For this test, we saw an improvement of up to 25% when comparing the HPC Rocky Linux 8 image to the default GCP Rocky Linux 8 image.
Benchmark setup
-
8 x h3-standard-88
-
1 process per core (88 processes per node)
-
MPI library: Intel OneAPI MPI library 2021.11.0
-
MPI benchmarks application: Intel MPI Benchmarks 2019 Update 6
-
MPI environment variables:
-
I_MPI_FABRICS=shm:ofi
-
FI_PROVIDER=tcp
-
I_MPI_ADJUST_ALLREDUCE=11
-
Command line: mpirun -n 704 -ppn 88 -bind-to core -hostfile <hostfile> IMB-MPI1 Allreduce -msglog 0:16 -iter 50000 -npmin 704
Results
The latency, bandwidth, and jitter improvements in the HPC VM Image have resulted in historically higher MPI workload performance. We plan to update this blog as more performance results become available.

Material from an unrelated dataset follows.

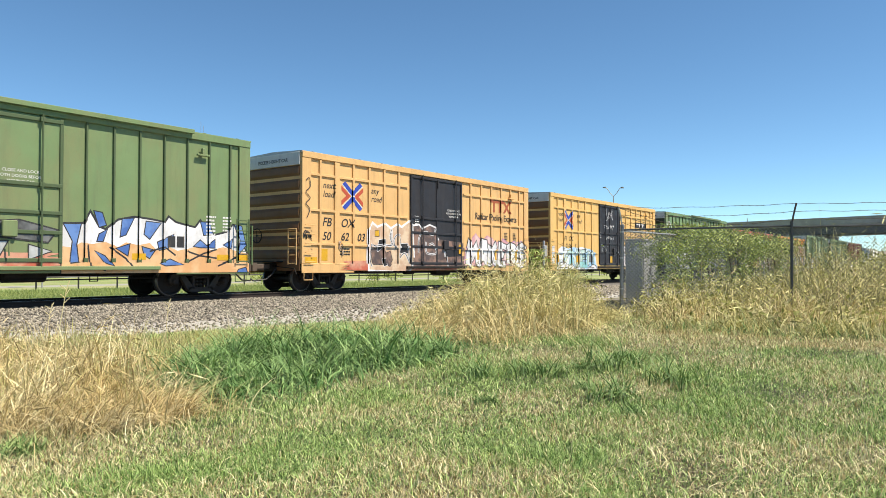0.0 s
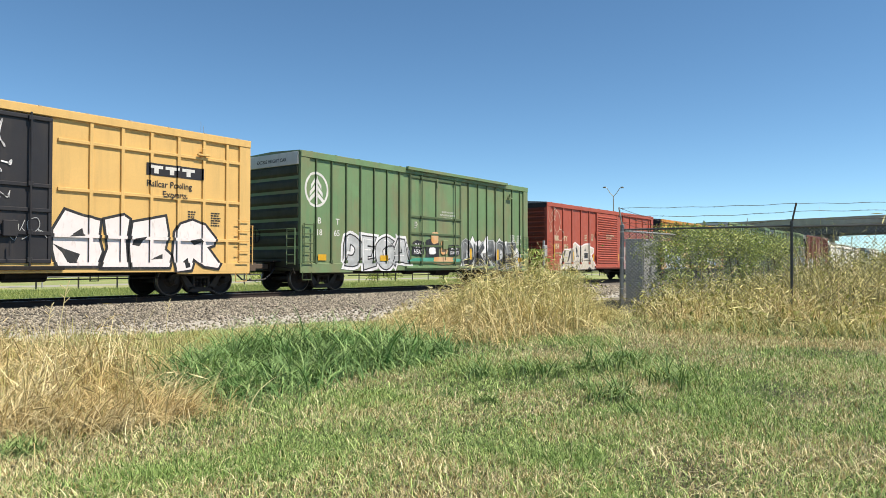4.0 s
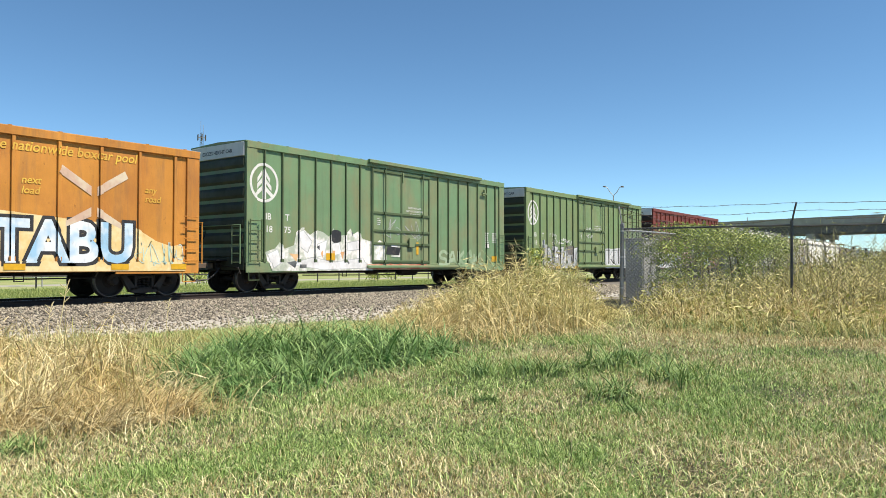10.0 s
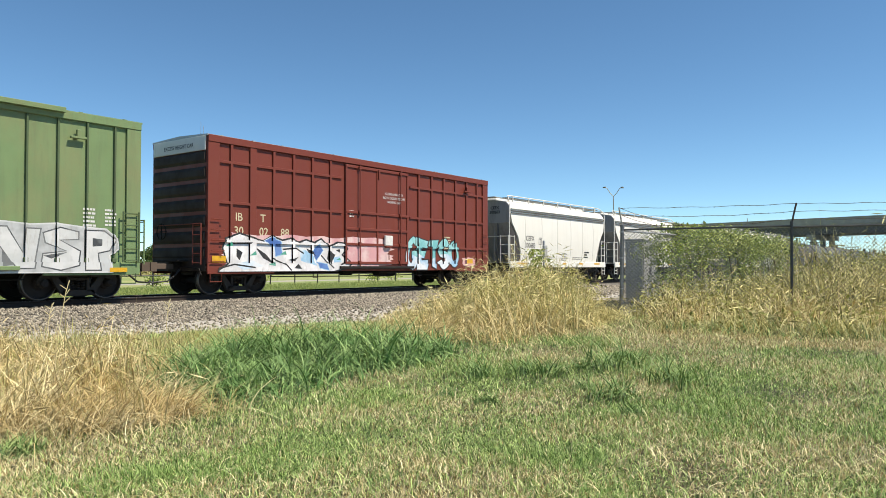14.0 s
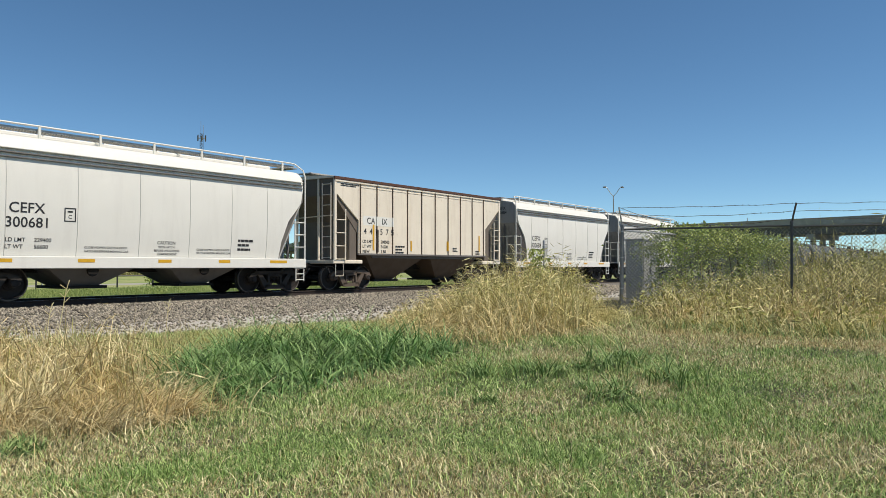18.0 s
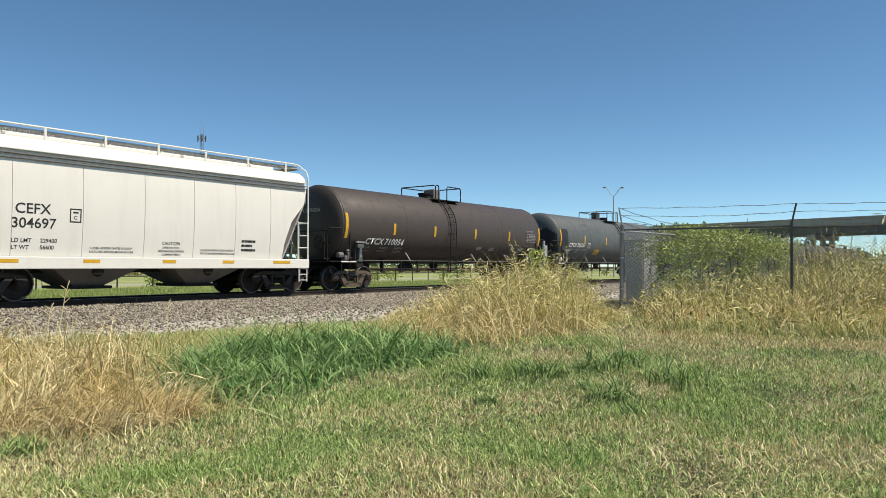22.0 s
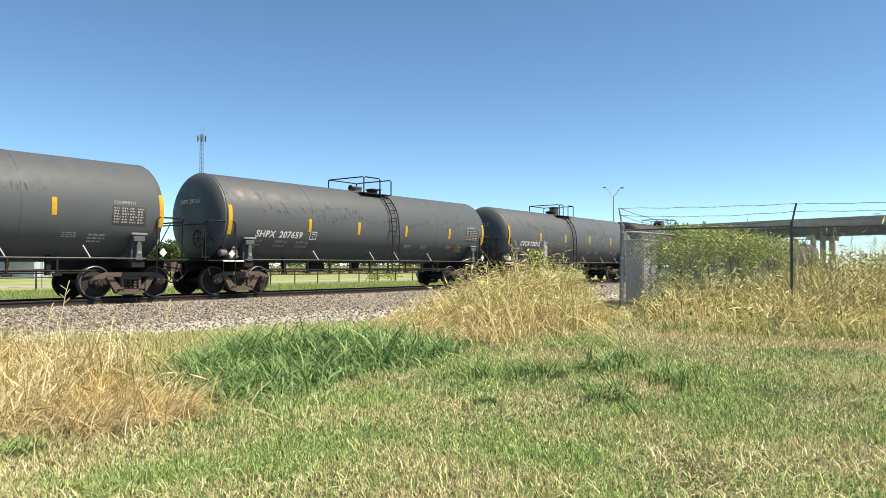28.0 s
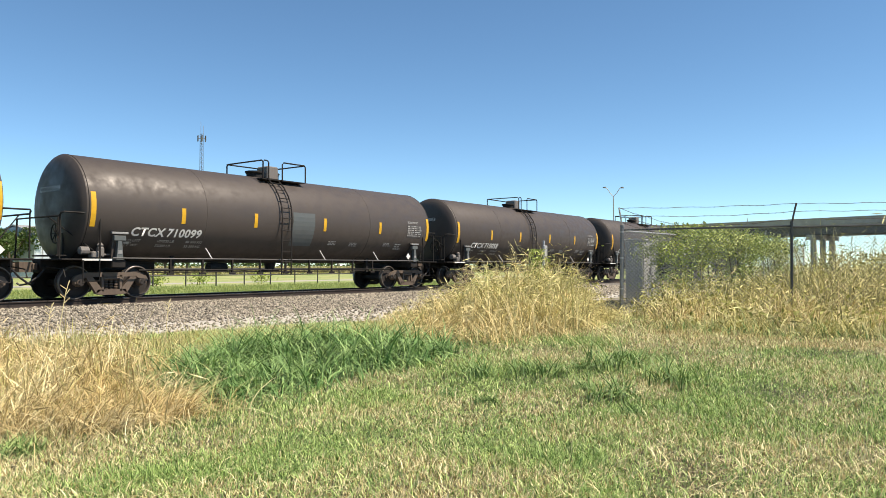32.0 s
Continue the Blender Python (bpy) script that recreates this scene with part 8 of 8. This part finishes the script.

Cloud HPC Toolkit and the HPC VM image
You can use the HPC VM image through the Cloud HPC Toolkit, an open-source tool that simplifies the process of deploying environments for a variety of workloads, including HPC, AI, and machine learning. In fact, the Toolkit blueprints and Slurm images based on Rocky Linux 8 and CentOS 7 use the HPC VM image by default. Using the Cloud HPC Toolkit, you can add customization on top of the HPC VM image, including installing new software and changing configurations, making it even more useful.
By using the Cloud HPC Toolkit to customize images based on the HPC VM Image, it is possible to create and share blueprints for producing optimized and specialized images, improving reproducibility while reducing setup time and effort.
How to get started
You can create an HPC-ready VM by using the following options:
- Cloud HPC Toolkit
-
Google Cloud console - Note: the image is available through Cloud Marketplace in the console.
-
SchedMD's Slurm workload manager, which uses the HPC VM image by default. For more information, see Creating Intel Select Solution verified clusters.
-
Omnibond CloudyCluster, which uses the HPC VM image by default.